SOURCE DATA:
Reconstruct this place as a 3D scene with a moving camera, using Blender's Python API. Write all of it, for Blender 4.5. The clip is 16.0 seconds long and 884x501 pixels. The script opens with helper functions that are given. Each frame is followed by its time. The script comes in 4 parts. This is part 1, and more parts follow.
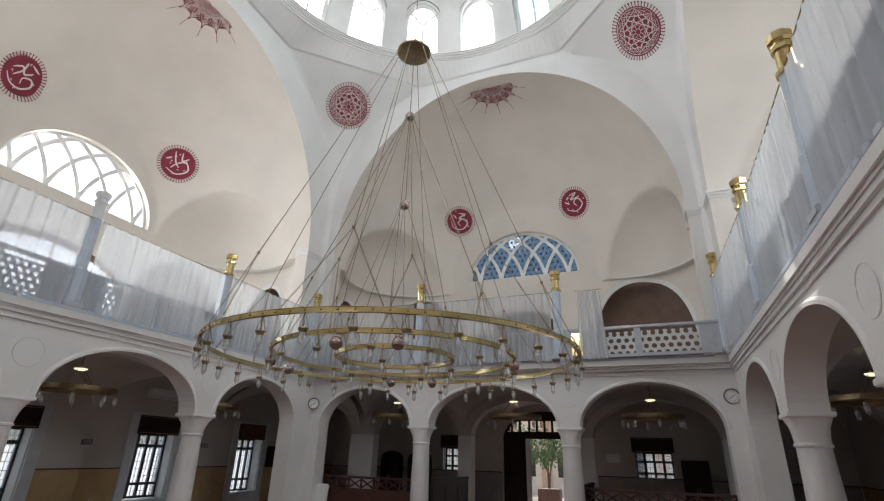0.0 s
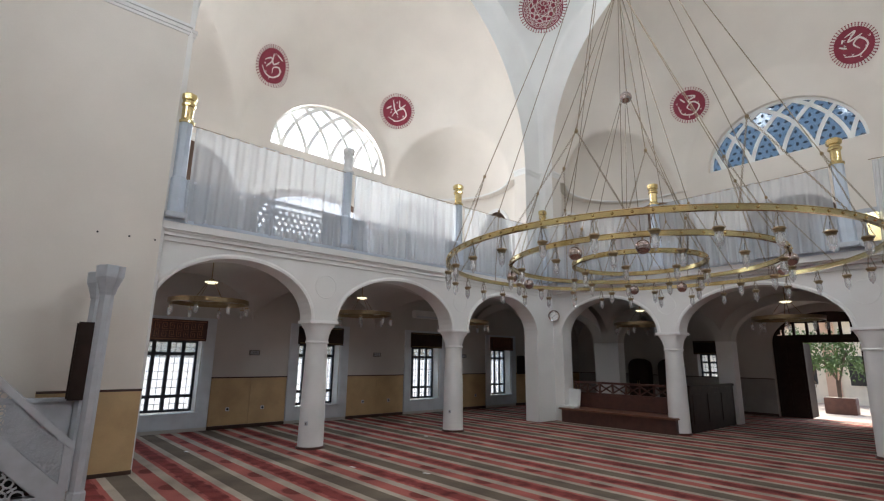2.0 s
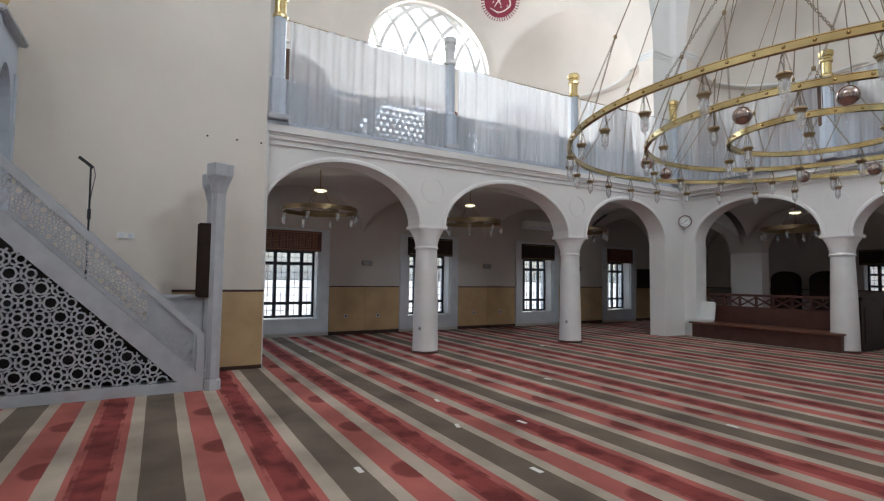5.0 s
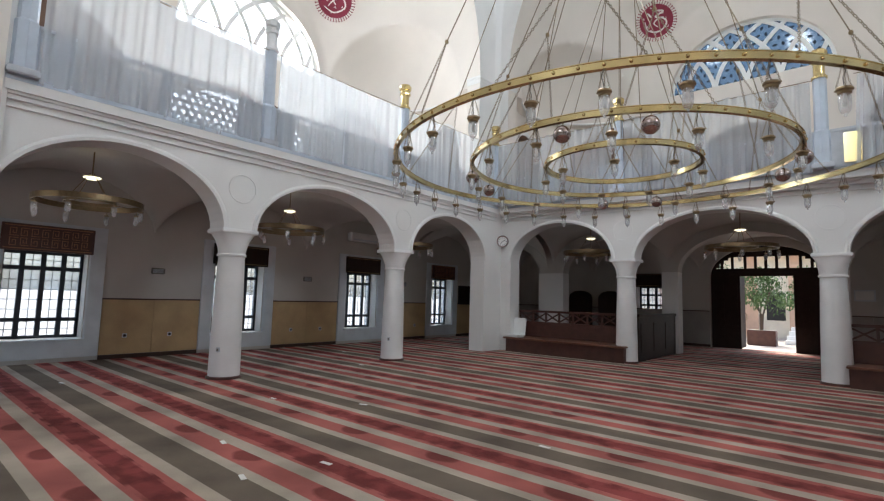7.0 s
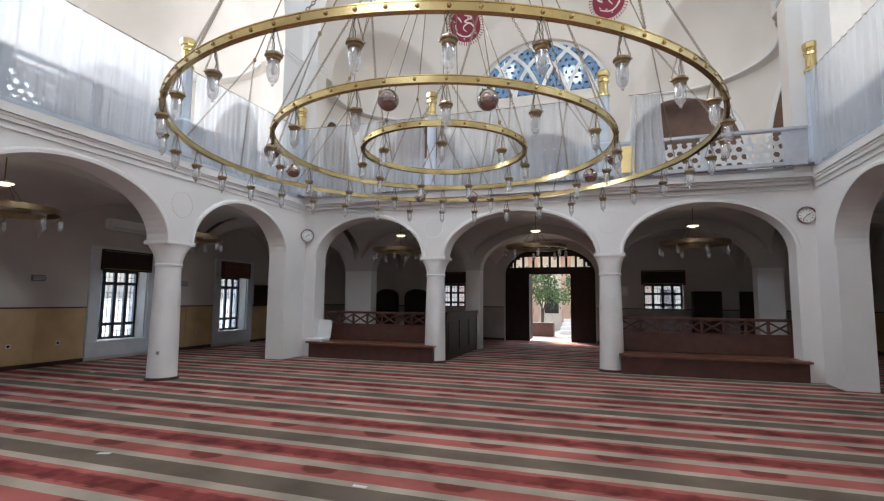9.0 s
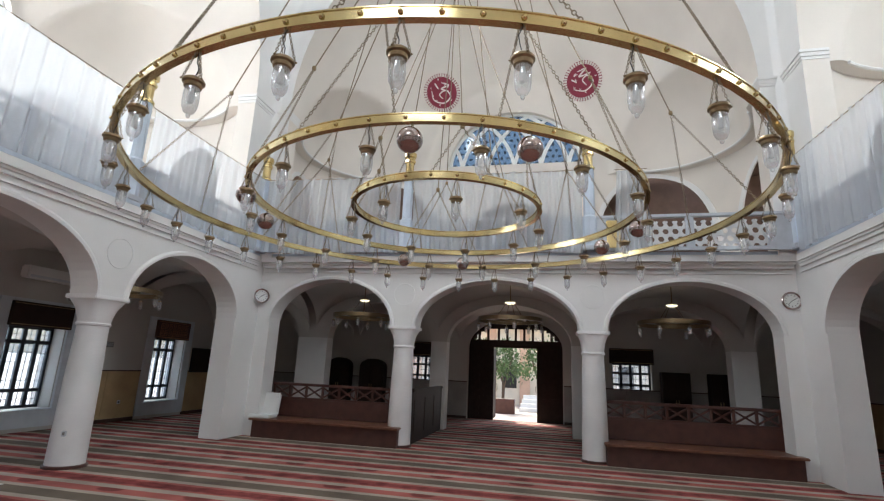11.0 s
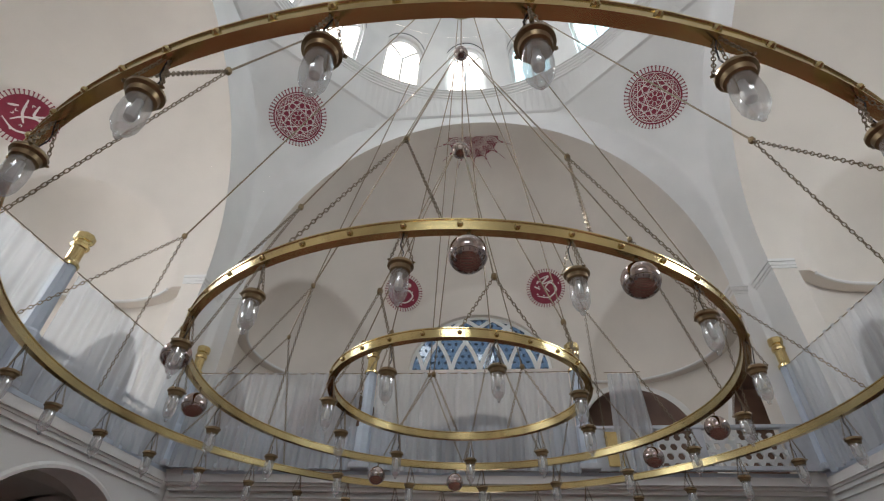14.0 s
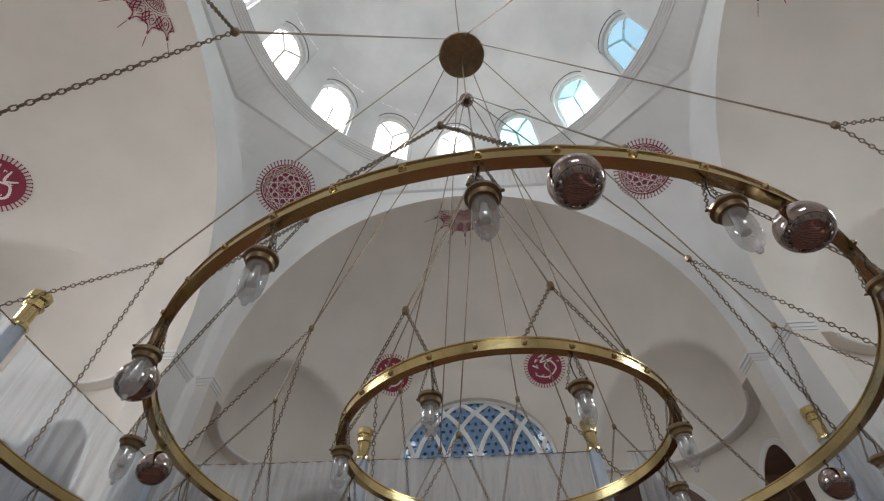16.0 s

WHAT THE EXERCISE ASKS:
Transcribe all the lines above exactly, apart from the pictures.

SOLUTION TO THIS TASK:
Reconstruct this place as a 3D scene with a moving camera, using Blender's Python API. Write all of it, for Blender 4.5. The clip is 16.0 seconds long and 884x501 pixels. The script opens with helper functions that are given. Each frame is followed by its time. The script comes in 4 parts. This is part 1, and more parts follow.
0.0 s
2.0 s
5.0 s
7.0 s
9.0 s
11.0 s
14.0 s
16.0 s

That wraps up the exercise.